Au fond, vous venez de redécouvrir ce que nous savons tous, au moins tous ceux qui ont pris le temps de réfléchir à leur pratiques pédagogiques – et vous ne savez sans doute pas combien nous sommes nombreux – combien est étroit et difficile, le chemin éducatif entre la valorisation des talents et des acquis individuels et la pression normative de la société qui souhaite que nous fabriquions des bons sujets, bien adaptés aux normes sociales, morales et économiques.
Du coup, votre exposé est un peu sec. Il présente ce défaut, qu’un professeur de français sanctionnerait sévèrement dans une dissertation (je n’ose imaginer ce que ferait un professeur de philosophie), d’être fréquemment composé de paragraphes qui ne comprennent qu’une seule phrase. Ceci témoigne, en général, d’une pauvreté ou d’une absence de la pensée dialectique qui est pourtant à la source de tout raisonnement philosophique élaboré, structuré et construit. Vos références pédagogiques, après une superficielle allusion à l’humanisme et aux « Lumières » (qu’il aurait fallu développer) semblent limitées à Jules Ferry, alors que, même sans parler de Platon et d’Aristote, on aurait pu évoquer Rousseau, et Pestalozzi, et Decroly, et Makarenko, et Montessorri, et Freinet… Pour ne citer que les plus connus.

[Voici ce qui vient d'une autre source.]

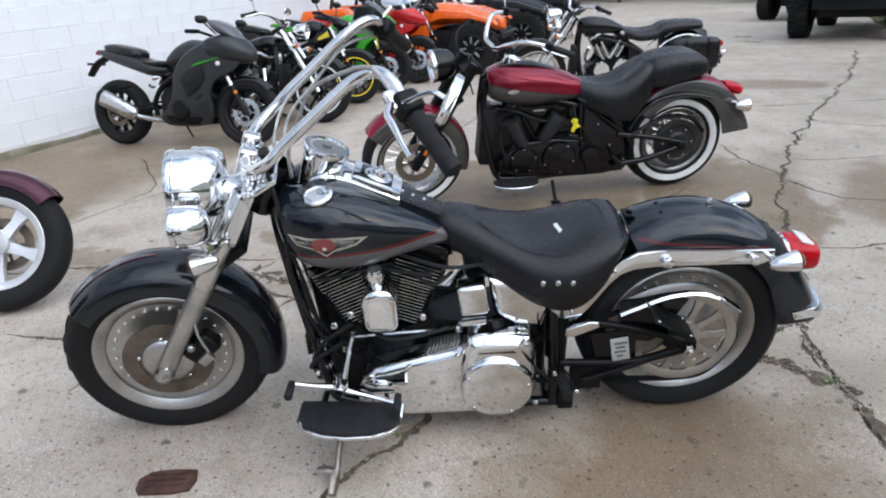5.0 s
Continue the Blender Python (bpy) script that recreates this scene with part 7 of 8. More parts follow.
def sport_bike(x, y, yaw, label, main, accent, rim=SATIN, stripe=None, naked=False, steer=10, lean=8, dark_belly=True):
    """A sport motorcycle: faired (or bare), with a raised tail and an upswept can."""
    M = lean_pose(x, y, yaw, lean)
    t = thing("sport_motorcycle", M, label, "motorcycle", "parked motorcycles")
    wb = 1.40
    FA = (wb, 0, 0.302)
    ST, ax = steered((1.10, 0, 0.85), 26, steer)
    wheel(t, (0, 0, 0.31), 0.31, 0.072, 0.218, "cast", rim, None, False, 10, (-1,), None, stripe)
    wheel(t, FA, 0.302, 0.056, 0.218, "cast", rim, ST, False, 10, (1, -1), None, stripe, disc_mat=SILVER_CAN)
    bm = B()
    fender(bm, (wb, 0.302), 0.33, 42, 150, 0.066, 0.05, 0.03, 0.004, 24)
    part("front_fender", bm, main if not dark_belly else BLACK, t, m=ST, sharp=60)
    for s in (1, -1):
        b0 = Vector((wb, 0.088 * s, 0.302))
        bm = B()
        tube(bm, [b0 - ax * 0.03, b0, b0 + ax * 0.26], [0.022, 0.026, 0.025], 14, 1)
        leg = part("fork_leg", bm, SATIN, t, m=ST)
        bm = B()
        tube(bm, [b0 + ax * 0.26, b0 + ax * 0.62], 0.0205, 14, 1)
        part("fork_tube", bm, CHROME_WORN, leg, m=ST)
        bm = B()
        lathe(bm, [(0.018, -0.008), (0.018, 0.004), (0, 0.008)], axis(tuple(b0 + ax * 0.20 + Vector((0.02, 0.026 * s, 0))), (0.2, s, 0)), 14)
        part("side_reflector", bm, AMBER, leg, m=ST)
        bm = B()
        box(bm, (0.05, 0.04, 0.09), Matrix.Translation(b0 + Vector((-0.09, -0.006 * s, 0.07))) @ Matrix.Rotation(radians(30), 4, "Y"), 0.01)
        part("brake_caliper", bm, SATIN, leg, m=ST)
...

Ce manque de pensée dialectique transparaît également par un choix quasi systématique de l’indicatif. Je ne suis pas certain que vous ayez une seule fois employé le conditionnel pour exprimer des doutes ou formuler des hypothèses. Et quand vous écrivez « je souhaite », tout le monde sait bien que c’est une litote qui veut dire « je veux ». Vous me semblez atteint par un syndrome de pensée univoque, voire unique, comme si, dans ces quelques pages, vous pouviez faire litière de toutes les incertitudes et de toutes les questions qui ont assailli des millions d’éducateurs depuis des décennies. N’oubliez pas que Descartes a aussi écrit: »Je doute, donc je pense ».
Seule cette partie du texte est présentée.